DATASET SECTION |
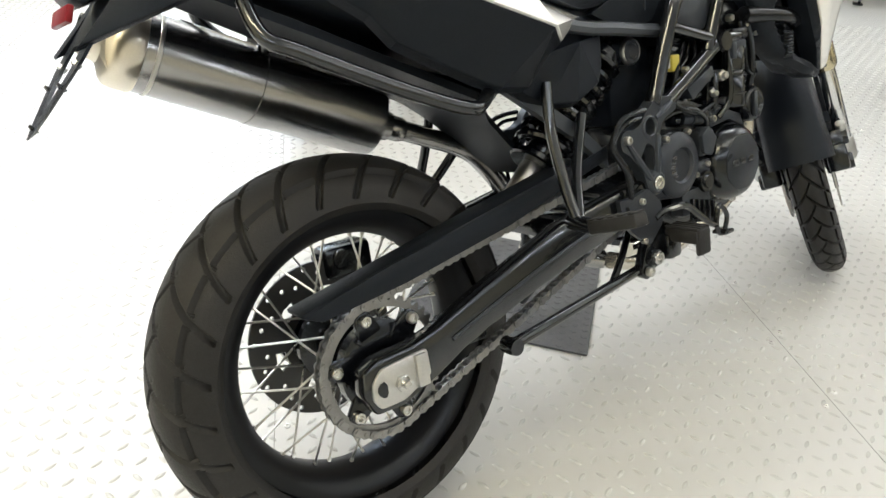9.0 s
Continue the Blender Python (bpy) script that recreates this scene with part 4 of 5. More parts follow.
    P("lens_band", box(-0.2105, 0, 0.990, 0.003, 0.092, 0.004, 0.001), LENS, "", lamp)
    # licence-plate holder
    outer_o = [(-0.062, 0.925), (0.062, 0.925), (0.068, 0.87), (0.066, 0.815), (0.03, 0.765), (0.008, 0.745), (-0.008, 0.745), (-0.03, 0.765), (-0.066, 0.815), (-0.068, 0.87)]
    inner_o = [(-0.024, 0.84), (0.024, 0.84), (0.032, 0.825), (0.03, 0.81), (0.022, 0.795), (0.01, 0.773), (0.006, 0.768), (-0.006, 0.768), (-0.01, 0.773), (-0.022, 0.795), (-0.03, 0.81), (-0.032, 0.825)]
    outer_o, inner_o = ([(y, 0.925 - 1.07 * (0.925 - z)) for y, z in o] for o in (outer_o, inner_o))
    slope = lambda z: -0.205 - 0.145 * (0.93 - z) / 0.18  # noqa: E731
    pts2 = [Vector(p) for p in outer_o] + [Vector(p) for p in inner_o]
    vs, _, fs, *_ = geometry.delaunay_2d_cdt(pts2, [], [list(range(10)), list(range(10, 22))], 1, 1e-6)
    bm = bmesh.new()
    vv = [bm.verts.new((slope(v.y), v.x, v.y)) for v in vs]
    inr = [Vector(p) for p in inner_o]
    for f in fs:
        if not all(any((vs[i] - q).length < 1e-5 for q in inr) for i in f):
            bm.faces.new([vv[i] for i in f])
    ext = bmesh.ops.extrude_face_region(bm, geom=bm.faces[:])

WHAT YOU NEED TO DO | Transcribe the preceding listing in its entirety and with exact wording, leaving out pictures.

TASK RESULT |
9.0 s
Continue the Blender Python (bpy) script that recreates this scene with part 4 of 5. More parts follow.
    P("lens_band", box(-0.2105, 0, 0.990, 0.003, 0.092, 0.004, 0.001), LENS, "", lamp)
    # licence-plate holder
    outer_o = [(-0.062, 0.925), (0.062, 0.925), (0.068, 0.87), (0.066, 0.815), (0.03, 0.765), (0.008, 0.745), (-0.008, 0.745), (-0.03, 0.765), (-0.066, 0.815), (-0.068, 0.87)]
    inner_o = [(-0.024, 0.84), (0.024, 0.84), (0.032, 0.825), (0.03, 0.81), (0.022, 0.795), (0.01, 0.773), (0.006, 0.768), (-0.006, 0.768), (-0.01, 0.773), (-0.022, 0.795), (-0.03, 0.81), (-0.032, 0.825)]
    outer_o, inner_o = ([(y, 0.925 - 1.07 * (0.925 - z)) for y, z in o] for o in (outer_o, inner_o))
    slope = lambda z: -0.205 - 0.145 * (0.93 - z) / 0.18  # noqa: E731
    pts2 = [Vector(p) for p in outer_o] + [Vector(p) for p in inner_o]
    vs, _, fs, *_ = geometry.delaunay_2d_cdt(pts2, [], [list(range(10)), list(range(10, 22))], 1, 1e-6)
    bm = bmesh.new()
    vv = [bm.verts.new((slope(v.y), v.x, v.y)) for v in vs]
    inr = [Vector(p) for p in inner_o]
    for f in fs:
        if not all(any((vs[i] - q).length < 1e-5 for q in inr) for i in f):
            bm.faces.new([vv[i] for i in f])
    ext = bmesh.ops.extrude_face_region(bm, geom=bm.faces[:])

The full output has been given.